Infrastructure

‘Fake News’ is old hat in American politics

Marog - Shutterstock

Marog - Shutterstock

One of my old editors had a maxim that went like this: There are no new stories, only new reporters.

I thought of that when reading about the explosion of stories about fake news across the internet. 

Fake news may be using different pipelines to reach consumers, but it has a long and rich tradition in America, dating back to the earliest days of the Republic. The press, which in those days was strictly partisan, would run scurrilous and false stories about politicians. In fact, newspapers had to rely on the political parties for financial support since these were the days before advertising.

Today, fake news is often produced by partisan websites, but non-partisan entrepreneurs have no qualms about posting the stuff to get hits that generate advertising. It’s a low and cynical practice.

As a reporter, I can think of three instances where I ran across fake news. One was in 2002, when Democratic U.S. Rep. Joe Hoeffel was running against Republican Melissa Brown for a district that included Northeast Philadelphia and parts of Montgomery County.

A week or so before the election, an item appeared on the Politics PA website that said that the Rev. Al Sharpton had endorsed Hoeffel for re-election. I forget the exact wording, but it included a warm verbal embrace from Sharpton and an equally warm thanks from Hoeffel.

Later, copies of the endorsement were circulated in Hoeffel’s district, targeting mostly white areas where voters would not think kindly of a black activist like Rev. Sharpton.

The news release was fake.  Sharpton had never endorsed Hoeffel and Hoeffel had never sought his endorsement.

Clearly, it was a ploy to set Hoeffel up. Who did it? To this day, no one knows. But my rule of thumb is: if a hit piece is set loose upon the world you can assume it was done by the opposition candidate. Who else would do it?

To reach back further, in the 1980s there was a publication known as the Liquor Observer, a weekly tabloid circulated among those who sold beer, wine and spirits. Wrapped around the outside of this trade paper was a one-page publication called the Pennsylvania Observer, which ran political stories.

The stories never carried bylines and often had an odd ring to them. An example would be an article with a headline that read, “Sen. Smith Seen As Strong Gov. Candidate,” followed by text that said, in so many words: Sen. John Smith is enjoying a surge of support around the state for his possible run for the Republican nomination for governor, with county chairmen and local officeholders urging him to enter the field.

It was fake. The story was planted by the Smith campaign, likely for a fee. To those who knew politics, the article seemed ludicrous, an obvious plant. But, as a campaign aide once explained to me, a story that looks ridiculous to a political reporter in Philadelphia may seem real to an editorial writer in Altoona who was sent a copy of it by the candidate’s campaign. The fact that it was from a Philadelphia paper added credence to the ploy.
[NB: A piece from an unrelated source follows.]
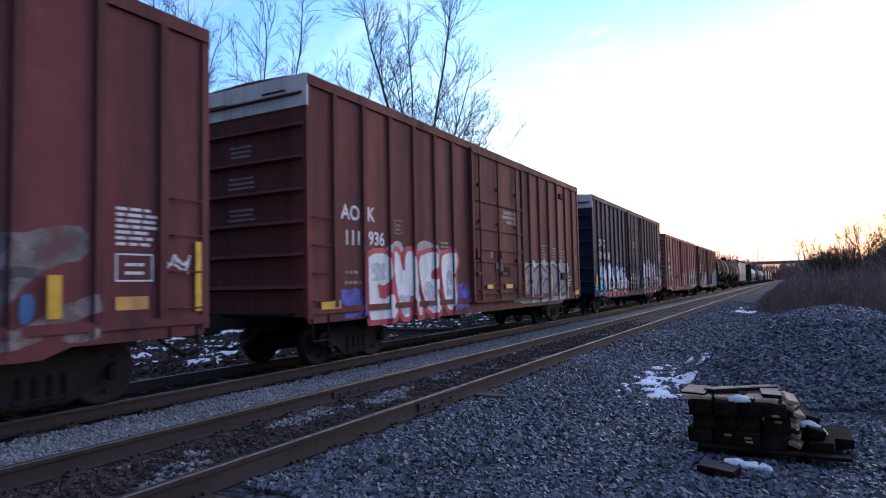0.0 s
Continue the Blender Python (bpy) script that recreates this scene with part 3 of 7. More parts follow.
def boxcar(s0, s1, height, mat, label, posts, door, sill=0.86, rolls=True, band=None, ends="grooved", door_ribs=5, rail_mat=None, chamfer=0.0, detail=True):
    """A ribbed steel boxcar; posts: places of the side posts; door: (from, to)."""
    c, L = (s0 + s1) / 2, s1 - s0
    h = L / 2
    car = thing("boxcar", label, "boxcar", "cars of the train")
    CARS.append((car, c))
    w = 1.49
    # sides: sheet with a top rail and a deeper sill in the middle
    for sx in (1, -1):
        bm = bmesh.new()
        out = [(-h, 1.0), (-h + 0.05, sill), (-h + 1.95, sill), (-h + 2.3, sill - 0.12), (h - 2.3, sill - 0.12), (h - 1.95, sill), (h - 0.05, sill), (h, 1.0), (h, height - 0.22 - chamfer), (h - chamfer, height - 0.16), (-h + chamfer, height - 0.16), (-h, height - 0.22 - chamfer)]
        extrude(bm, out, sx * (w - 0.05), sx * w, "x")
        part("side_panel", bm, mat, car)
        bm = bmesh.new()
        box(bm, sx * (w - 0.02), sx * (w + 0.055), -h, h, height - 0.24, height - 0.05)
        part("top_rail", bm, mat, car)
        bm = bmesh.new()
        box(bm, sx * (w - 0.02), sx * (w + 0.04), -h + 0.03, h - 0.03, 1.02, 1.14)
        part("side_sill", bm, mat, car)
    bm = bmesh.new()
    box(bm, w, w + 0.06, -0.055, 0.055, 1.12, height - 0.22)
    for v in bm.verts:
        if v.co.x < w + 0.01:
            v.co.y *= 1.35
    post = to_mesh(bm, "side_post")
    post.materials.append(mat)
    post_l = post.copy()
    post_l.transform(Matrix.Rotation(math.pi, 4, "Z"))
    for y in posts:
        link_mesh("side_post", post, None, car, "", pose(0, y, 0))
        link_mesh("side_post", post_l, None, car, "", pose(0, y, 0))
    # ends
    for sy in (-1, 1):
        bm = bmesh.new()
        y = sy * h
        if ends == "grooved":      # wide pressed ribs
            n = 7
        else:
            n = 11
        z0, z1 = 1.0, height - 0.30
        prof = []
        for i in range(n):
            a, b = z0 + (z1 - z0) * i / n, z0 + (z1 - z0) * (i + 1) / n
            k = b - a
            if ends == "grooved":
                prof += [(a, 0.0), (a + k * 0.78, 0.0), (a + k * 0.84, 0.10), (a + k * 0.96, 0.0)]
            else:
                prof += [(a, 0.0), (a + k * 0.25, 0.085), (a + k * 0.5, 0.10), (a + k * 0.75, 0.085)]
        prof.append((z1, 0.0))
        cols = []
        for x in (-w + 0.02, -w + 0.14, w - 0.14, w - 0.02):
            flat = abs(x) > w - 0.1
            cols.append([bm.verts.new((x, y + sy * (0.0 if flat else d), z)) for z, d in prof])
        for a, b in zip(cols, cols[1:]):
            for i in range(len(prof) - 1):
                bm.faces.new((a[i], b[i], b[i + 1], a[i + 1]))
        box(bm, -w, w, y - sy * 0.06, y - sy * 0.001, 0.98, height - 0.16)
        bmesh.ops.recalc_face_normals(bm, faces=bm.faces[:])
        part("end_wall", bm, mat, car, "ribbed steel end wall")
        part("end_cap", one_box(-w - 0.04, w + 0.04, y - sy * 0.02, y + sy * 0.03, height - 0.32, height - 0.04) if not band or sy > 0 else one_box(-w - 0.04, w + 0.04, y - sy * 0.02, y + sy * 0.03, height - 0.62, height - 0.04), band if band and sy < 0 else mat, car)
        bm = bmesh.new()
        box(bm, -w - 0.03, -w + 0.05, y - sy * 0.10, y + sy * 0.02, 0.95, height - 0.1)
        box(bm, w - 0.05, w + 0.03, y - sy * 0.10, y + sy * 0.02, 0.95, height - 0.1)
        part_each("corner_post", bm, mat, car)
        ladder(car, -1.35 if sy < 0 else 0.9, y + sy * 0.02 - (0 if sy < 0 else -0.09), 0.45, 1.2, 2.6, M_STEEL, 4, "end")
        bm = bmesh.new()
        box(bm, -1.2, 1.2, y, y + sy * 0.32, 1.02, 1.05)
        part("crossover_platform", bm, M_STEEL, car, "narrow steel step across the car end")
        coupler(car, y, sy)
    # roof with cross ribs
    bm = bmesh.new()
    extrude(bm, [(-w - 0.03, height - 0.10), (-w - 0.03, height - 0.05), (-0.9, height + 0.0), (0, height + 0.035), (0.9, height + 0.0), (w + 0.03, height - 0.05), (w + 0.03, height - 0.10)], -h, h)
    roof = part("roof", bm, mat, car, "galvanised and painted ribbed roof")
    rib = to_mesh(one_box(-w + 0.35, w - 0.35, -0.04, 0.04, height - 0.02, height + 0.04), "roof_rib")
    rib.materials.append(mat)
    if detail:
        for i in range(13):
            link_mesh("roof_rib", rib, None, roof, "", pose(0, -h + 0.6 + i * (L - 1.2) / 12, 0))
    # doors on both sides
    d0, d1 = door
    for sx in (1, -1):
        bm = bmesh.new()
        box(bm, sx * (w + 0.03), sx * (w + 0.075), d0, d1, 1.06, height - 0.30)
        dr = part("door", bm, mat, car, "sliding steel door")
        n = door_ribs
        zz = [1.06 + (height - 1.36) * i / n for i in range(1, n)] if n > 6 else [1.06 + (height - 1.36) * k for k in (0.045, 0.11, 0.265, 0.35, 0.49, 0.68)]
        if detail:
            if n > 6:
                rb = bmesh.new()
                box(rb, 0, 0.05, d0 + 0.2, d1 - 0.45, -0.045, 0.045)
                bmesh.ops.bevel(rb, geom=rb.edges[:], offset=0.03, segments=1, affect="EDGES")
            else:
                rb = one_box(0, 0.045, d0 + 0.02, d1 - 0.02, -0.028, 0.028)
            for v in rb.verts:
                v.co.x = sx * (w + 0.07 + v.co.x)
            rm = to_mesh(rb, "door_rib")
            rm.materials.append(mat)
            for z in zz:
                link_mesh("door_rib", rm, None, dr, "", pose(0, 0, z))
            bm = bmesh.new()
            for y in (d0 + 0.30, d1 - 0.55, (d0 + d1) / 2 - 0.2):
                rod(bm, (sx * (w + 0.135), y, 1.05), (sx * (w + 0.135), y, height - 0.32), 0.028, 8)
                for z in (1.3, 2.2, 3.2, 4.2):
                    box(bm, sx * (w + 0.07), sx * (w + 0.165), y - 0.05, y + 0.05, z - 0.04, z + 0.04)
            for y in (d0 + 0.12, (d0 + d1) / 2):
                box(bm, sx * (w + 0.10), sx * (w + 0.16), y - 0.05, y + 0.28, 1.75, 1.83)
                box(bm, sx * (w + 0.10), sx * (w + 0.15), y - 0.05, y + 0.05, 2.2, 2.45)
            part_each("lock_rod", bm, mat, dr, "door locking rod, guide or handle")
            # dark strips added in place of the shaded gaps beside the door
            for y in (d0 + 0.012, d1 - 0.042):
                part("door_gap", one_box(sx * (w + 0.05), sx * (w + 0.082), y, y + 0.03, 1.08, height - 0.32), M_STEEL, dr, "dark strip that stands for the shaded gap at the door edge")
        bm = bmesh.new()
        box(bm, sx * w, sx * (w + 0.12), d0 - 0.15, d1 + 2.2, 1.0, 1.06)
        box(bm, sx * w, sx * (w + 0.13), d0 - 0.1, d1 + 0.1, height - 0.31, height - 0.24)
        part_each("door_track", bm, mat, car)
        for y in (d0 - 0.07, d1 + 0.07):
            part("door_post", one_box(sx * w, sx * (w + 0.12), y - 0.05, y + 0.05, 1.0, height - 0.2), mat, car)
    # ladders on the side at both ends, sill steps
    for y in (-h + 0.12, h - 0.62):
        ladder(car, w, y, 0.50, 1.25, 2.75, mat, 4)
        bm = bmesh.new()
        pipe(bm, [(w, y, 1.0), (w + 0.02, y, 0.55), (w + 0.02, y + 0.45, 0.55), (w, y + 0.45, 1.0)], 0.018)
        part("sill_step", bm, M_STEEL, car, "bent steel step iron")
    bm = bmesh.new()
    box(bm, -0.22, 0.22, -h + 0.2, h - 0.2, 0.68, 1.0)
    box(bm, -1.44, 1.44, -h + 0.05, h - 0.05, 0.98, 1.05)
    for y in np.linspace(-h + 2.9, h - 2.9, 7):
        box(bm, -1.4, 1.4, y - 0.06, y + 0.06, 0.82, 0.99)
    part("underframe", bm, M_STEEL, car)
    bm = bmesh.new()
    rod(bm, (0.55, 1.2, 0.72), (0.55, 2.3, 0.72), 0.19, 12)
    box(bm, 0.4, 0.75, -1.4, -0.9, 0.58, 0.92)
    part_each("air_tank", bm, M_STEEL, car, "brake air tank or valve under the floor")
    for y in (-h + 2.0, h - 2.0):
        truck(car, y, rolls)
    ribs = [(y - 0.055, y + 0.055, 0.06) for y in posts]
    return car, w, ribs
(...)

Going back even further, to the 1970s, there was a reporter in Harrisburg named Mason Dennison who wrote a three-times-a-week column called “The Pennsylvania Story” that was syndicated to several dozen newspapers around the state.

I was a reporter in Harrisburg at the time and thought it odd that in the four years I had been working in the Capitol I had never seen Dennison: not the Capitol Newsroom, nor in the House or Senate chambers – not even at a governor’s news conference. There were older reporters who said they knew “Reds,” as he was called, but they also had not seen him in years.

I began pecking at a story to answer the question: Exactly who is Mason Dennison? I ran into a guy named Bill Greenlee, later a lobbyist, who had recently returned to work for the Republicans in the legislature. Greenlee told me point-blank that Dennison wrote few, if any, of his columns. Instead, he relied upon the public relations people on the Hill to write columns for him.

That helped explain an odd aspect of Dennison’s columns. The one on Monday would praise then-Gov. Milton Shapp to the high heavens as a brilliant leader, yet the one on Friday would call out Shapp as a fool and a liar. Why this schizoid approach?

One day, Greenlee came to the Capitol Newsroom and handed me a sealed envelope with instructions not to open it until he called me. A week or so later, he did. Inside the envelope was a piece about a famous Swedish pollster called Swen Parc, who had been brought in by Republicans to sound out voter sentiments.

Recall that this was during the Watergate era, after the resignation of President Nixon. Yet, Parc reported that 1976 was shaping up to be a great year for Republicans, who enjoyed strong support among voters.

Now, go look at Dennison’s column, Greenlee said. When I did, I found that his column was about Swen Parc and it read nearly word for word what Greenlee had written.

It was fake. Greenlee had made it up. There was no Swedish pollster.

"Swen Parc" is "crap news" spelled backward.

I called other PR men on the Hill, most of whom fessed up to writing columns for Dennison. One even recalled Dennison calling him to say he was going on vacation and asking the PR guy to send a couple of columns “for the can.”

I called Dennison and asked him about the scam. He was not amused and threatened to sue me for libel. He was even less amused when the story ran in The Inquirer.

At this point, I should be clear: Every word of this column is true.